Aliada aos inúmeros recursos gráficos de edição e impressão, essa possibilidade, quando bem aproveitada, confere vigor a uma reportagem, torna-a instigante, rica. Faz do jornal algo diferenciado, indispensável.
Recentemente, a Folha forneceu pelo menos três contra-exemplos disso, casos nos quais um tratamento burocrático e relatorial da notícia desidratou suas potencialidades e, em boa parte, redundou em omissão de informações.
No dia 13, um grupo de pessoas fez o primeiro "flash mob" (manifestação organizada via internet) paulistano. A rigor, foi uma brincadeira -durante segundos, elas bateram no asfalto as solas de seus calçados-, mas que chamou a atenção de muita gente na avenida Paulista.
Apesar de ter dado foto na capa, a reportagem da Folha sobre o evento foi mínima e, pior, não trouxe nenhum depoimento dos participantes, suas motivações, que tipo de gente ali estava. O único elemento "vivo" do texto foi a declaração de um fiscal de trânsito perplexo com o evento.
Essa falta de informação e de "tempero" se repetiu na última terça, na reportagem sobre uma manifestação de milhares de camelôs na frente da Câmara Municipal paulistana contra a proibição de montar a chamada "feirinha" na rua 25 de Março.
O "Estado de S.Paulo", por exemplo, registrou que a passeata ocorreu ao som do Hino Nacional, que em vários momentos a direção do movimento pedia ordem e calma; descreveu dizeres de faixas e informou que os camelôs não foram recebidos pelo presidente da Câmara.
O texto da Folha não tinha nada disso. Apenas dava conta de que houve o evento, o local, o motivo, e de que um pedido dos manifestantes foi protocolado.

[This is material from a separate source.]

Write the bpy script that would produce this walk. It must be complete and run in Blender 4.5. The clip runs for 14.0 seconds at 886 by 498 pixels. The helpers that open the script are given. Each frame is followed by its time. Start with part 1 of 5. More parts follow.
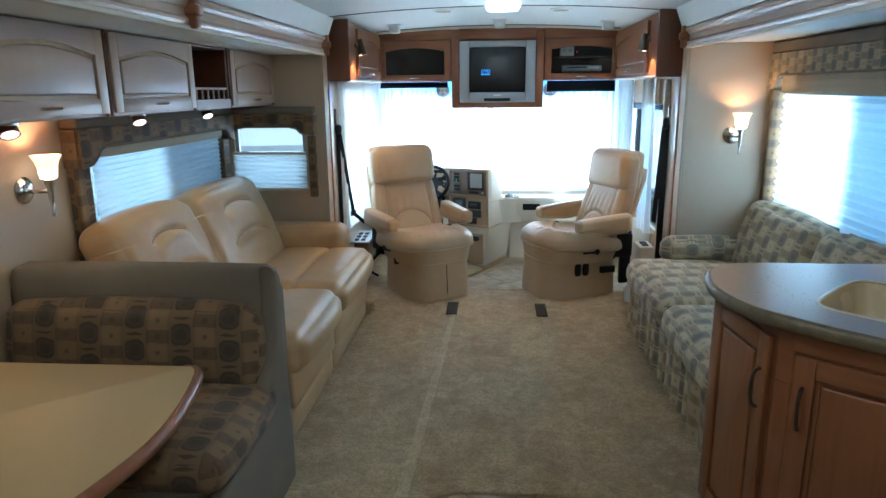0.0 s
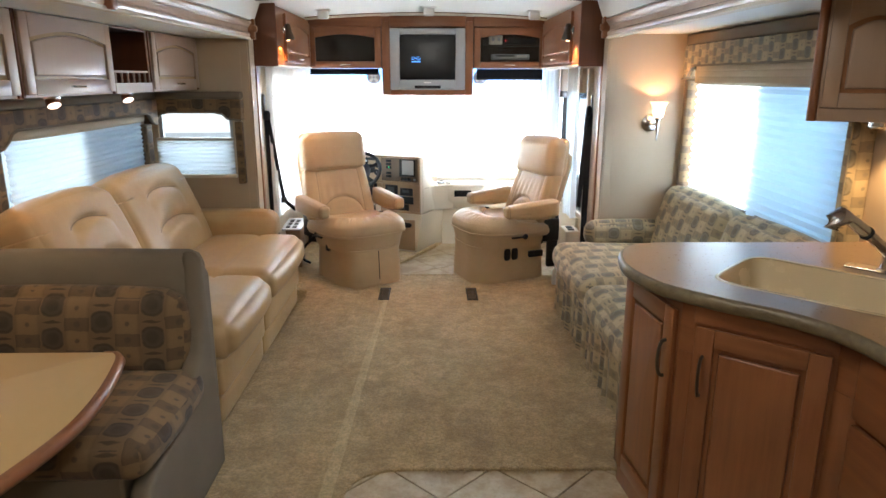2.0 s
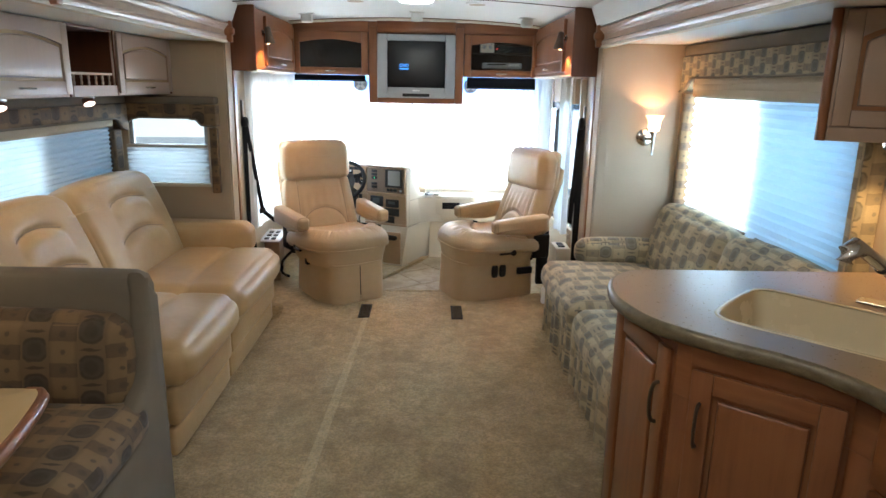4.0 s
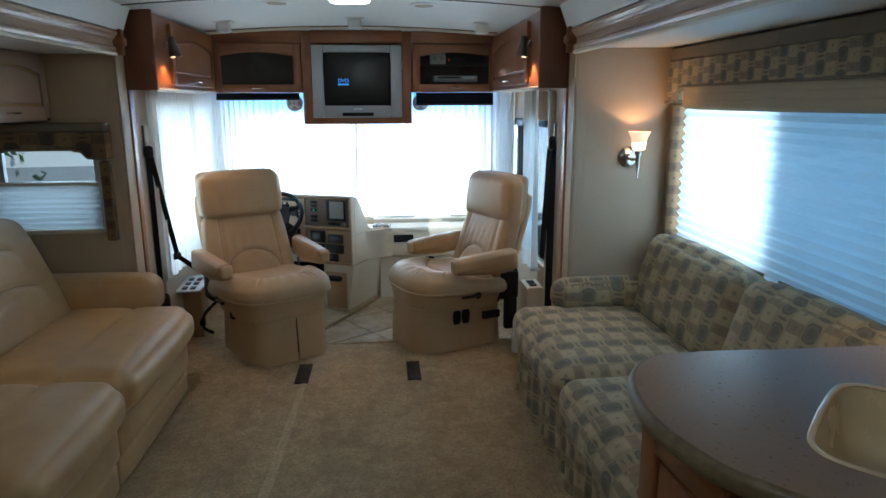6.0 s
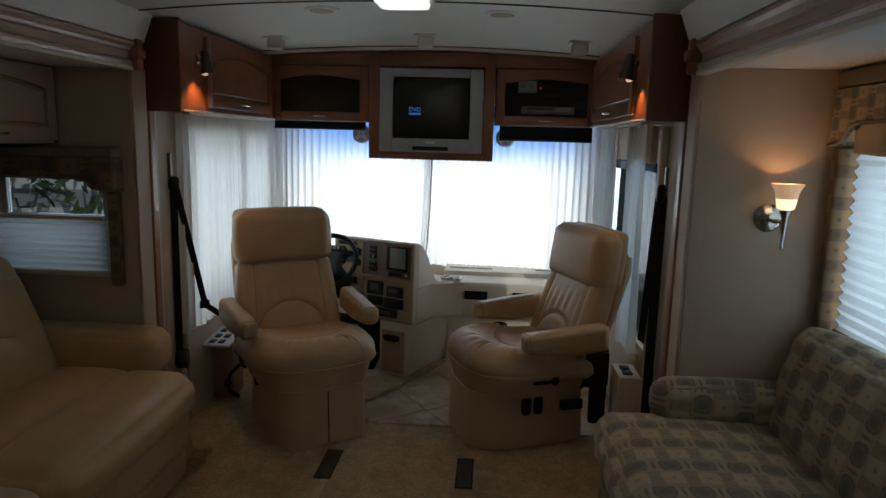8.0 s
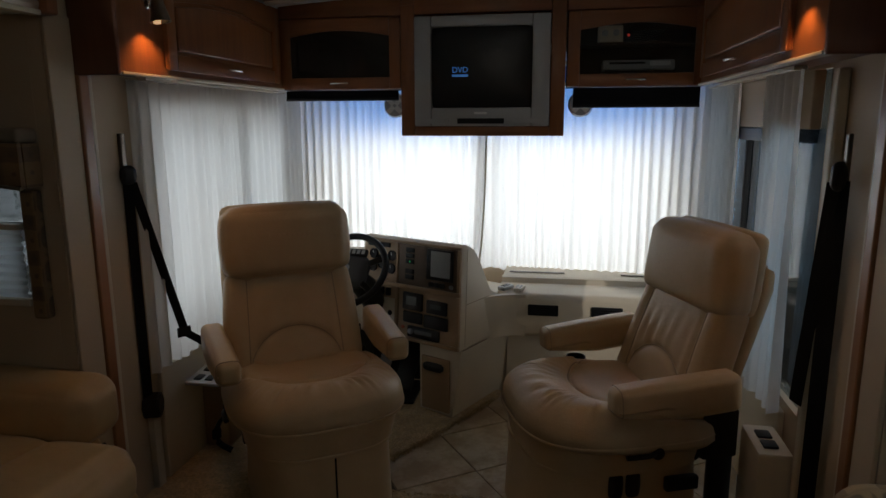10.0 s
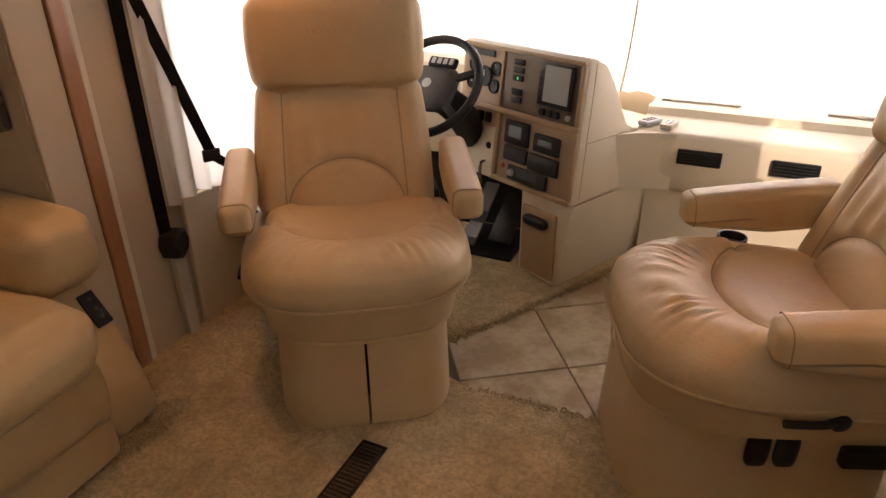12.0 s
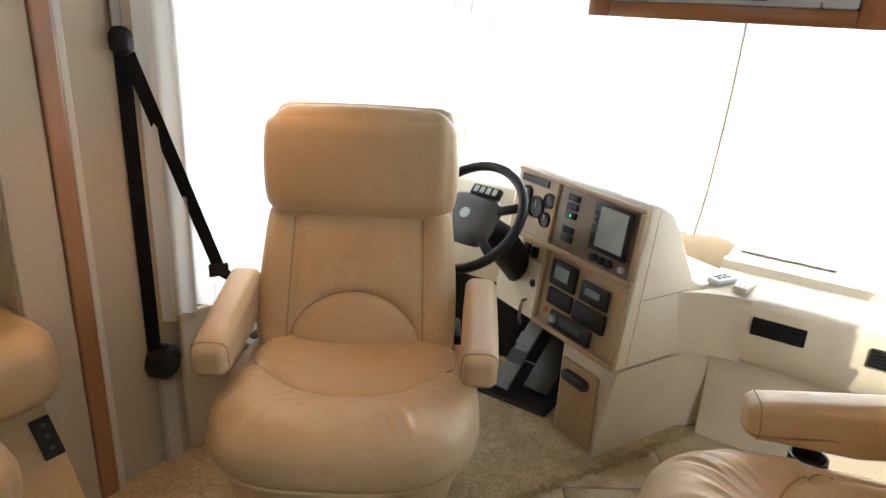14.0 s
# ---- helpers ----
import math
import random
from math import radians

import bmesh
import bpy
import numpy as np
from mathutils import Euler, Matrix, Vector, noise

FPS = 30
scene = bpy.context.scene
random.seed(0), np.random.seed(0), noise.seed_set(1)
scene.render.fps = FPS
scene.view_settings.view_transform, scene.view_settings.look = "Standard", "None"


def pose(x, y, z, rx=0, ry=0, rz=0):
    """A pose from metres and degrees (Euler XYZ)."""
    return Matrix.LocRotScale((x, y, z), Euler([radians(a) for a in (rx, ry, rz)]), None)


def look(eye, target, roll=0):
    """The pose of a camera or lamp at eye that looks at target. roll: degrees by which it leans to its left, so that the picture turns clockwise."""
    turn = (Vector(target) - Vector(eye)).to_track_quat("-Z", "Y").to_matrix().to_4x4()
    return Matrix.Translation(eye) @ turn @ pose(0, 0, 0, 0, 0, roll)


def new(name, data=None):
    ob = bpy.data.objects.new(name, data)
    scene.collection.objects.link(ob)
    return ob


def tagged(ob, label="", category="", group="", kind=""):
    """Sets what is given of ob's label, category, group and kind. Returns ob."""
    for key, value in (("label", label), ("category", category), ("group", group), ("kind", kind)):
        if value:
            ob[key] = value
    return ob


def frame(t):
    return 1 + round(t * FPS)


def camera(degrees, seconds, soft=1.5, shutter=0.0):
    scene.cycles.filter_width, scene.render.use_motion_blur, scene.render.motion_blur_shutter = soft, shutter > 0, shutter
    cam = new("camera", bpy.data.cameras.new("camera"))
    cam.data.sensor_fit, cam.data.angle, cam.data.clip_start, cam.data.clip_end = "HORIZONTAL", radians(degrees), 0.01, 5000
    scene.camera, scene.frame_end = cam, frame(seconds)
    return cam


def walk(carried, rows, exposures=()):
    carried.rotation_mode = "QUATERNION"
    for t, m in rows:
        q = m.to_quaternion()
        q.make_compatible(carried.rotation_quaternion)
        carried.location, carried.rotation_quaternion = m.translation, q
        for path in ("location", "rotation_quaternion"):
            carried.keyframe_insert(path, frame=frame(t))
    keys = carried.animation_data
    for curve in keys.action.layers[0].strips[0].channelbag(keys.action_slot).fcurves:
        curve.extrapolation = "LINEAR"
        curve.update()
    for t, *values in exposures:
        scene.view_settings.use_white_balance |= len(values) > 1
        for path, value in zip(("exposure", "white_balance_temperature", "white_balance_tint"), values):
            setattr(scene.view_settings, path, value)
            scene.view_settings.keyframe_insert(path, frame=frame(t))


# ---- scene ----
cam = camera(67.5, 14.0)
METRES, EYE, TURN = 4.05, 1.5, 4.6
ROWS = [
    (0.0, 0.0, 0.0, 0.0, -0.14, -13.54, 0.58),
    (0.5, 0.0028, -0.0111, -0.0007, -3.01, -14.03, 0.46),
    (1.0, 0.0065, -0.0143, -0.0013, -4.03, -14.49, 0.36),
    (1.5, 0.009, -0.0153, -0.0019, -5.04, -14.55, 0.04),
    (2.0, 0.0101, -0.0147, -0.0021, -5.51, -14.52, -0.1),
    (2.5, 0.0094, -0.0126, -0.0025, -5.87, -14.26, -0.21),
    (5.0, 0.0495, 0.1144, -0.001, -5.71, -13.27, -1.66),
    (5.5, 0.0471, 0.1644, -0.002, -8.51, -12.78, 0.18),
    (6.0, 0.0609, 0.2111, -0.0028, -9.75, -12.43, 0.23),
    (6.5, 0.0954, 0.258, -0.0015, -7.22, -10.92, -4.17),
    (7.0, 0.1226, 0.2945, -0.0015, -4.44, -9.8, -3.37),
    (7.5, 0.1263, 0.3405, -0.0064, -2.48, -9.77, -2.54),
    (8.0, 0.129, 0.3973, -0.0067, -0.33, -9.44, -1.49),
    (10.5, 0.155, 0.6899, -0.0223, 8.86, -12.14, -0.76),
    (11.0, 0.1751, 0.7452, -0.0248, 14.65, -14.27, -2.4),
    (11.5, 0.1846, 0.7888, -0.0404, 18.74, -19.18, -0.7),
    (12.0, 0.1759, 0.827, -0.0556, 20.23, -26.99, 0.44),
    (12.5, 0.1769, 0.8552, -0.056, 20.4, -28.77, 1.87),
    (13.0, 0.1816, 0.891, -0.0459, 22.76, -24.0, 0.11),
    (13.5, 0.1849, 0.9157, -0.0392, 24.93, -21.27, -1.21),
    (14.0, 0.1835, 0.9175, -0.0387, 29.35, -20.03, -2.85),
]
EXPO = [(0.0, -0.1, 4700, -4), (0.5, -0.1, 4700, -5), (1.0, 0.12, 5350, 2), (1.5, 0.36, 6000, 9), (2.5, 0.40, 5900, 8), (5.0, -0.17, 5450, 2), (5.5, -0.52, 5350, 1),
        (6.0, -0.94, 5150, -1), (6.5, -1.48, 5000, -3), (7.0, -1.9, 5250, 1), (7.5, -2.25, 5750, 5), (8.0, -2.42, 5950, 6), (10.5, -3.0, 6600, 12), (11.0, -3.1, 6700, 13),
        (11.5, -2.75, 6900, 15), (12.0, -0.62, 8200, 26), (12.5, 0.55, 8900, 29), (13.0, 0.70, 8350, 23), (13.5, 0.17, 6900, 9), (14.0, -0.12, 6450, 7)]
walk(cam, [(t, pose(0, 0, EYE, 0, 0, TURN) @ pose(METRES * x, METRES * y, METRES * z, 90 + pitch, roll, yaw)) for t, x, y, z, yaw, pitch, roll in ROWS], EXPO)


from mathutils.bvhtree import BVHTree

# ---- world, sun, sky light in the window openings ----
world = bpy.data.worlds.new("sky")
scene.world = world
world.use_nodes = True
wn = world.node_tree.nodes
sky = wn.new("ShaderNodeTexSky")
sky.sky_type, sky.sun_disc = "NISHITA", False
sky.sun_elevation, sky.sun_rotation = radians(42), radians(140)
wn["Background"].inputs[1].default_value = 0.15
world.node_tree.links.new(sky.outputs[0], wn["Background"].inputs[0])
sun_data = bpy.data.lights.new("sun", "SUN")
sun_data.energy, sun_data.angle, sun_data.color = 5.0, radians(0.5), (1.0, 0.95, 0.86)
sun_ob = new("sun", sun_data)
sun_ob.matrix_world = look((8, -6, 9), (0.9, 3.2, 0.0))


def window_light(name, eye, target, w, h, watts, color):
    d = bpy.data.lights.new(name, "AREA")
    d.shape, d.size, d.size_y, d.energy, d.color = "RECTANGLE", w, h, watts, color
    ob = new(name, d)
    ob.matrix_world = look(eye, target)
    return ob


window_light("sky_light_windshield", (0, 6.75, 1.1), (0, 5.0, 1.0), 2.2, 1.1, 240, (0.93, 0.97, 1.0))
window_light("sky_light_driver_window", (-1.32, 5.45, 1.0), (0, 5.45, 0.9), 1.2, 0.8, 40, (0.93, 0.97, 1.0))
window_light("sky_light_door_window", (1.30, 4.92, 1.05), (0, 4.92, 1.0), 0.42, 0.9, 22, (0.93, 0.97, 1.0))
window_light("sky_light_passenger_window", (1.30, 5.80, 1.05), (0, 5.80, 1.0), 0.5, 0.9, 13, (0.93, 0.97, 1.0))
window_light("sky_light_sofa_window", (1.88, 3.3, 1.15), (0, 3.3, 1.0), 1.5, 0.65, 72, (0.86, 0.94, 1.0))
window_light("sky_light_slide_window", (-1.98, 3.46, 1.1), (0, 3.46, 1.0), 1.4, 0.5, 11, (0.82, 0.93, 1.0))
window_light("sky_light_end_window", (-1.515, 4.62, 1.1), (-1.515, 3.0, 1.0), 0.45, 0.4, 3.0, (0.86, 0.95, 1.0))


# ---- materials ----
class Nodes:
    """A short way to write node trees."""

    def __init__(self, name):
        self.m = bpy.data.materials.new(name)
        self.m.use_nodes = True
        self.t = self.m.node_tree
        self.b = self.t.nodes["Principled BSDF"]

    def n(self, kind, ins=(), operation="", data_type=""):
        nd = self.t.nodes.new("ShaderNode" + kind)
        if operation:
            nd.operation = operation
        if data_type:
            nd.data_type = data_type
        for i, v in (ins.items() if isinstance(ins, dict) else enumerate(ins)):
            self.put(nd.inputs[i], v)
        return nd

    def put(self, sock, v):
        if v is None:
            return
        if isinstance(v, bpy.types.NodeSocket):
            self.t.links.new(v, sock)
        elif isinstance(v, bpy.types.Node):
            self.t.links.new(v.outputs[0], sock)
        elif isinstance(v, tuple) and len(v) == 3 and sock.type == "RGBA":
            sock.default_value = (*v, 1)
        else:
            sock.default_value = v

    def math(self, op, a, b=0.0, c=None):
        return self.n("Math", (a, b, c), operation=op).outputs[0]

    def mix(self, fac, a, b):
        nd = self.n("Mix", data_type="RGBA")
        self.put(nd.inputs[0], fac), self.put(nd.inputs[6], a), self.put(nd.inputs[7], b)
        return nd.outputs[2]

    def coords(self, uv=False, scale=(1, 1, 1)):
        tc = self.n("TexCoord")
        return self.n("Mapping", {0: tc.outputs["UV" if uv else "Object"], 3: scale}).outputs[0]

    def noise(self, vec, scale, detail=4.0, rough=0.55):
        return self.n("TexNoise", {0: vec, "Scale": scale, "Detail": detail, "Roughness": rough}).outputs[0]

    def ramp(self, fac, lo, hi):
        return self.n("MapRange", {0: fac, 1: lo, 2: hi, 3: 0.0, 4: 1.0}).outputs[0]

    def bump(self, height, strength, dist):
        return self.n("Bump", {"Strength": strength, "Distance": dist, "Height": height}).outputs[0]

    def set(self, **kw):
        for k, v in kw.items():
            self.put(self.b.inputs[k.replace("_", " ")], v)
        return self.m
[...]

O fato de o concorrente ter alçado o caso ao alto de uma página, diferentemente da Folha -que não o considerou relevante-, pode explicar parte dessa diferença, mas não a ausência de vida no relato publicado.
Semelhante falta de sensibilidade e de vigor editorial apareceu na forma como foi editada uma notícia, no mínimo, inusitada: a do lavrador de Montes Claros (MG) que, imaginando ser tratado de uma dor de ouvido, submeteu-se, sem saber, a uma vasectomia.
Apesar dos variados recursos de linguagem e de concepção gráfica (um quadro específico, uma ilustração, por exemplo) disponíveis para lidar com uma notícia tão particular, rara e de traços cômicos (provavelmente não para o protagonista, mas isso é uma outra questão), a publicação do curioso acontecimento (na quarta, 20) obedeceu às mesmas características das demais notícias na mesma página ("SP será a 1ª a receber unidade móvel de UTI" ou "Só escola com educação sexual terá camisinha", por exemplo).
A perda em casos como esses nem sempre é visível ou imediata. Ao longo do tempo, porém, o burocratismo e o registro meramente relatorial -que evidenciam certo comodismo editorial e depõem contra a riqueza do jornalismo- acabam por esgarçar a relação entre leitor e jornal: afinal, para que recorrer ao veículo impresso se tudo já foi registrado no rádio, na TV e na internet no dia anterior?